**The request:**
Write out each line exactly as given. Leave the pictures out of your copy.

**Source material:**

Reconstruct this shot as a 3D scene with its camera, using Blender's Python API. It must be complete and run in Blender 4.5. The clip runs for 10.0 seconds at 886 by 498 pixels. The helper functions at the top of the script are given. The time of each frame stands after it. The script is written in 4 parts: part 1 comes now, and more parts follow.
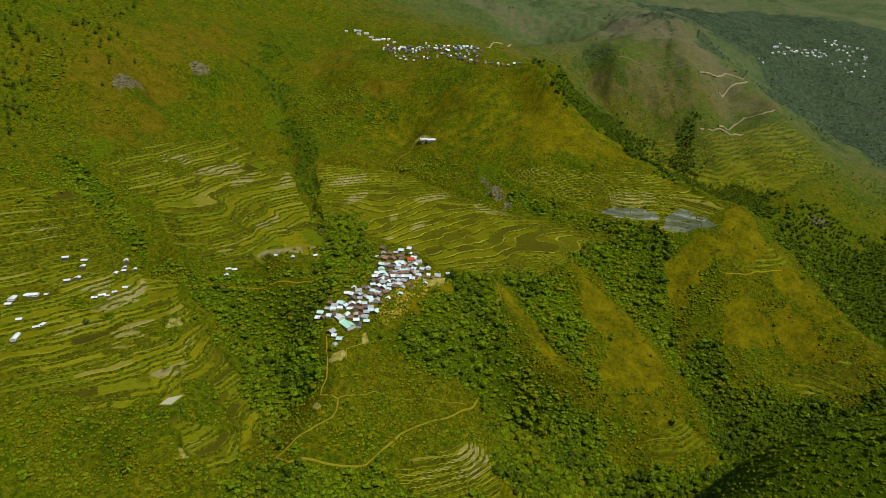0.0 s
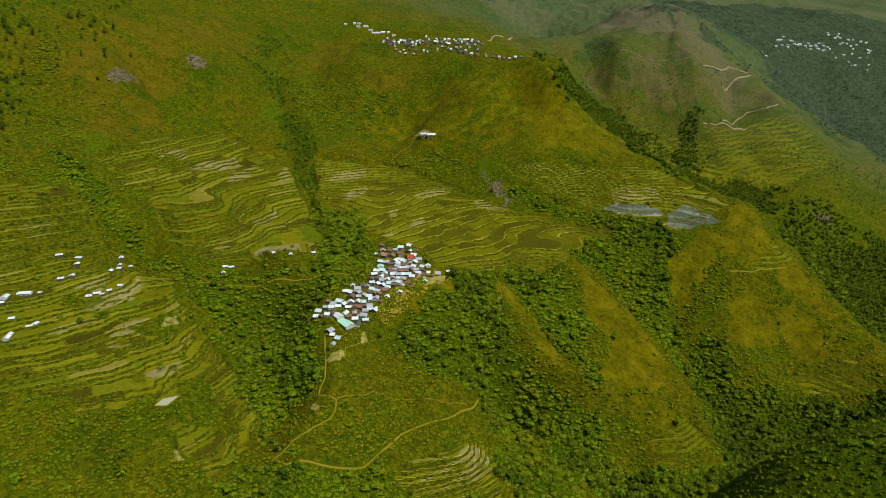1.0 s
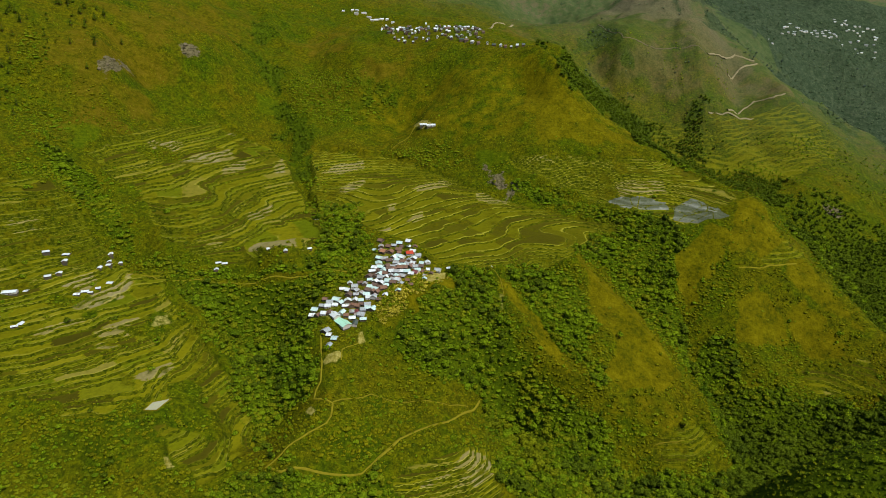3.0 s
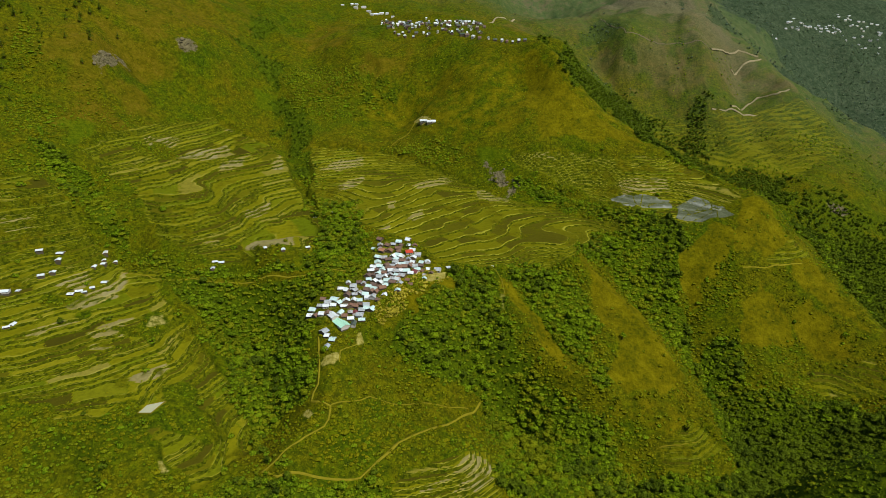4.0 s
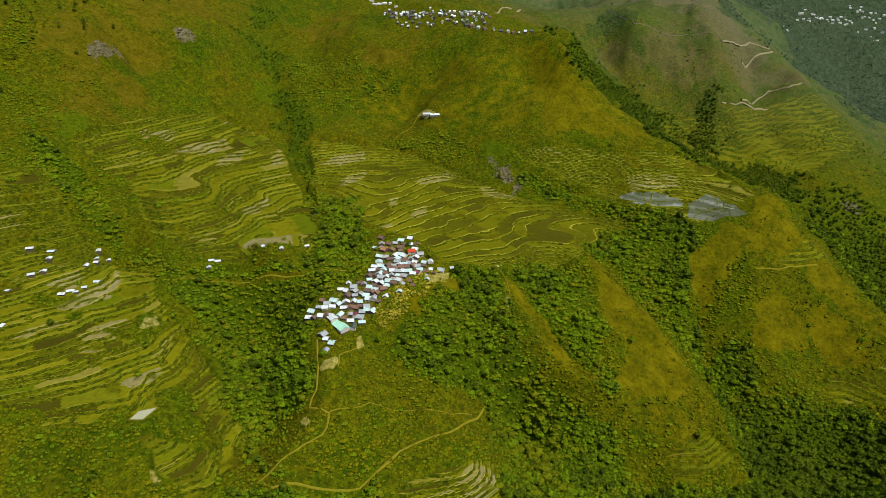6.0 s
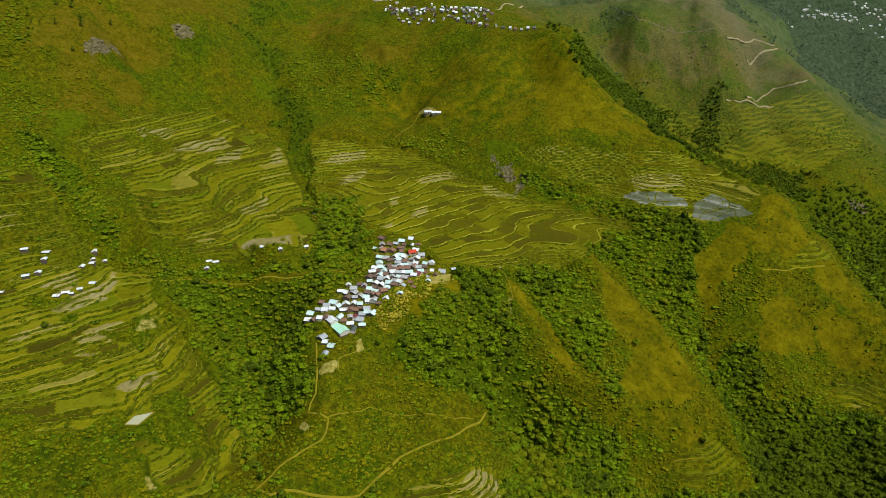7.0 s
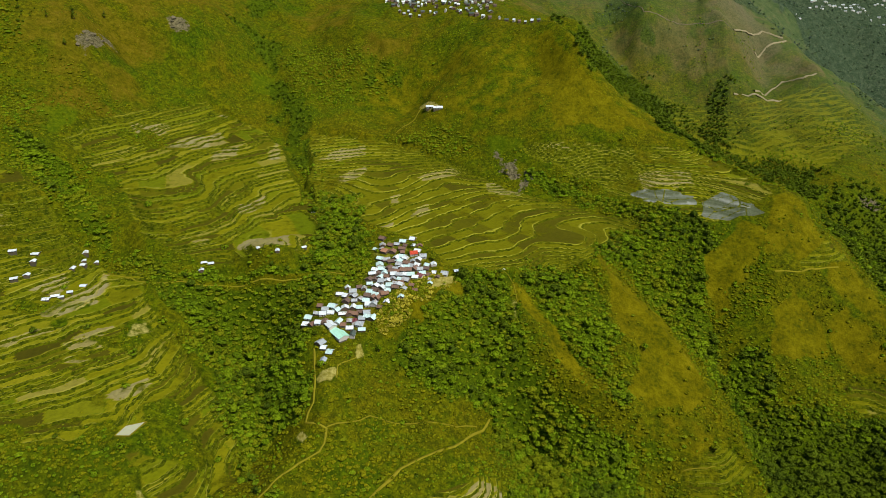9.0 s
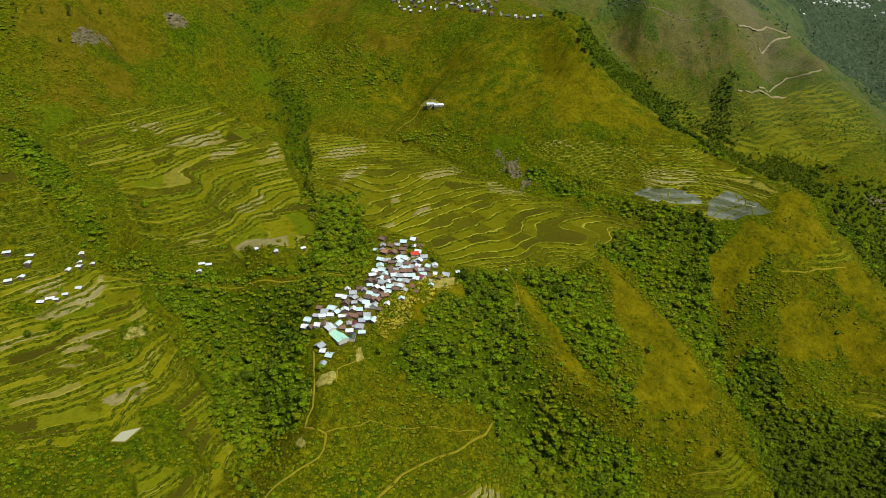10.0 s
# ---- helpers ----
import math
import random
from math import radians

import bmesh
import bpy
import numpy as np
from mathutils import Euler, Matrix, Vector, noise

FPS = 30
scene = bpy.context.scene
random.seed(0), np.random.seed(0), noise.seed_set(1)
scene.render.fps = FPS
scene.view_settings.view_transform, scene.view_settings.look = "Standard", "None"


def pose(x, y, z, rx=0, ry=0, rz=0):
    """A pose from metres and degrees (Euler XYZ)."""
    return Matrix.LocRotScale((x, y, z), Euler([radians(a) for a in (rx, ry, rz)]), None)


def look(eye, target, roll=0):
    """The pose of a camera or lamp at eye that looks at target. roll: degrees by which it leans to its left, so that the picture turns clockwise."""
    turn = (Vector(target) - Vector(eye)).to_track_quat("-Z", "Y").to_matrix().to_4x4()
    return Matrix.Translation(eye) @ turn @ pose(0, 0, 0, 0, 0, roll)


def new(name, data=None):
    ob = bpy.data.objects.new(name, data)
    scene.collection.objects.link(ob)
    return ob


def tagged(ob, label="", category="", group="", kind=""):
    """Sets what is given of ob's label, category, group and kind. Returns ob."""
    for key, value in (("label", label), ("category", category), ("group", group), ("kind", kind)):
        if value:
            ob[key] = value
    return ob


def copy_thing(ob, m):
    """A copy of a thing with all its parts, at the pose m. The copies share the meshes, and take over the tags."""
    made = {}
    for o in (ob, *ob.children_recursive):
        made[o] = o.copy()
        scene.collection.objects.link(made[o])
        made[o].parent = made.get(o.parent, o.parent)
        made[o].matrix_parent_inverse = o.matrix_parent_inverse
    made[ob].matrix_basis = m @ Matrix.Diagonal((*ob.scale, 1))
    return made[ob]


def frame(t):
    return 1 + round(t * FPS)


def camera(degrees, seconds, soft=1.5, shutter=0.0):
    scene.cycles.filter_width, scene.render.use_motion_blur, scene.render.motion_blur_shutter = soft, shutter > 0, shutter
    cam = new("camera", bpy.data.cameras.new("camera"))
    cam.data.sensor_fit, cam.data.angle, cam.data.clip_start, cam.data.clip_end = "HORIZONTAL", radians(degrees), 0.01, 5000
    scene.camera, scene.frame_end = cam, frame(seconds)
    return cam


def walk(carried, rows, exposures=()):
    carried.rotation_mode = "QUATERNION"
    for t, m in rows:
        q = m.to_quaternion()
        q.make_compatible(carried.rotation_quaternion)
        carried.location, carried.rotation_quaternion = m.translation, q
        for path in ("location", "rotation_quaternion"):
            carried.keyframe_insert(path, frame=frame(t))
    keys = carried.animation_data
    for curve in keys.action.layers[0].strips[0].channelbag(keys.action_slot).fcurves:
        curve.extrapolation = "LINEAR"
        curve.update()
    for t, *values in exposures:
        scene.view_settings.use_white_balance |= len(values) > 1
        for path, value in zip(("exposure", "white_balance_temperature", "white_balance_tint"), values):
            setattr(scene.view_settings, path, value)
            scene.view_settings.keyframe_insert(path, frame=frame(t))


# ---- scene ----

**Task output:**
Reconstruct this shot as a 3D scene with its camera, using Blender's Python API. It must be complete and run in Blender 4.5. The clip runs for 10.0 seconds at 886 by 498 pixels. The helper functions at the top of the script are given. The time of each frame stands after it. The script is written in 4 parts: part 1 comes now, and more parts follow.
0.0 s
1.0 s
3.0 s
4.0 s
6.0 s
7.0 s
9.0 s
10.0 s
# ---- helpers ----
import math
import random
from math import radians

import bmesh
import bpy
import numpy as np
from mathutils import Euler, Matrix, Vector, noise

FPS = 30
scene = bpy.context.scene
random.seed(0), np.random.seed(0), noise.seed_set(1)
scene.render.fps = FPS
scene.view_settings.view_transform, scene.view_settings.look = "Standard", "None"


def pose(x, y, z, rx=0, ry=0, rz=0):
    """A pose from metres and degrees (Euler XYZ)."""
    return Matrix.LocRotScale((x, y, z), Euler([radians(a) for a in (rx, ry, rz)]), None)


def look(eye, target, roll=0):
    """The pose of a camera or lamp at eye that looks at target. roll: degrees by which it leans to its left, so that the picture turns clockwise."""
    turn = (Vector(target) - Vector(eye)).to_track_quat("-Z", "Y").to_matrix().to_4x4()
    return Matrix.Translation(eye) @ turn @ pose(0, 0, 0, 0, 0, roll)


def new(name, data=None):
    ob = bpy.data.objects.new(name, data)
    scene.collection.objects.link(ob)
    return ob


def tagged(ob, label="", category="", group="", kind=""):
    """Sets what is given of ob's label, category, group and kind. Returns ob."""
    for key, value in (("label", label), ("category", category), ("group", group), ("kind", kind)):
        if value:
            ob[key] = value
    return ob


def copy_thing(ob, m):
    """A copy of a thing with all its parts, at the pose m. The copies share the meshes, and take over the tags."""
    made = {}
    for o in (ob, *ob.children_recursive):
        made[o] = o.copy()
        scene.collection.objects.link(made[o])
        made[o].parent = made.get(o.parent, o.parent)
        made[o].matrix_parent_inverse = o.matrix_parent_inverse
    made[ob].matrix_basis = m @ Matrix.Diagonal((*ob.scale, 1))
    return made[ob]


def frame(t):
    return 1 + round(t * FPS)


def camera(degrees, seconds, soft=1.5, shutter=0.0):
    scene.cycles.filter_width, scene.render.use_motion_blur, scene.render.motion_blur_shutter = soft, shutter > 0, shutter
    cam = new("camera", bpy.data.cameras.new("camera"))
    cam.data.sensor_fit, cam.data.angle, cam.data.clip_start, cam.data.clip_end = "HORIZONTAL", radians(degrees), 0.01, 5000
    scene.camera, scene.frame_end = cam, frame(seconds)
    return cam


def walk(carried, rows, exposures=()):
    carried.rotation_mode = "QUATERNION"
    for t, m in rows:
        q = m.to_quaternion()
        q.make_compatible(carried.rotation_quaternion)
        carried.location, carried.rotation_quaternion = m.translation, q
        for path in ("location", "rotation_quaternion"):
            carried.keyframe_insert(path, frame=frame(t))
    keys = carried.animation_data
    for curve in keys.action.layers[0].strips[0].channelbag(keys.action_slot).fcurves:
        curve.extrapolation = "LINEAR"
        curve.update()
    for t, *values in exposures:
        scene.view_settings.use_white_balance |= len(values) > 1
        for path, value in zip(("exposure", "white_balance_temperature", "white_balance_tint"), values):
            setattr(scene.view_settings, path, value)
            scene.view_settings.keyframe_insert(path, frame=frame(t))


# ---- scene ----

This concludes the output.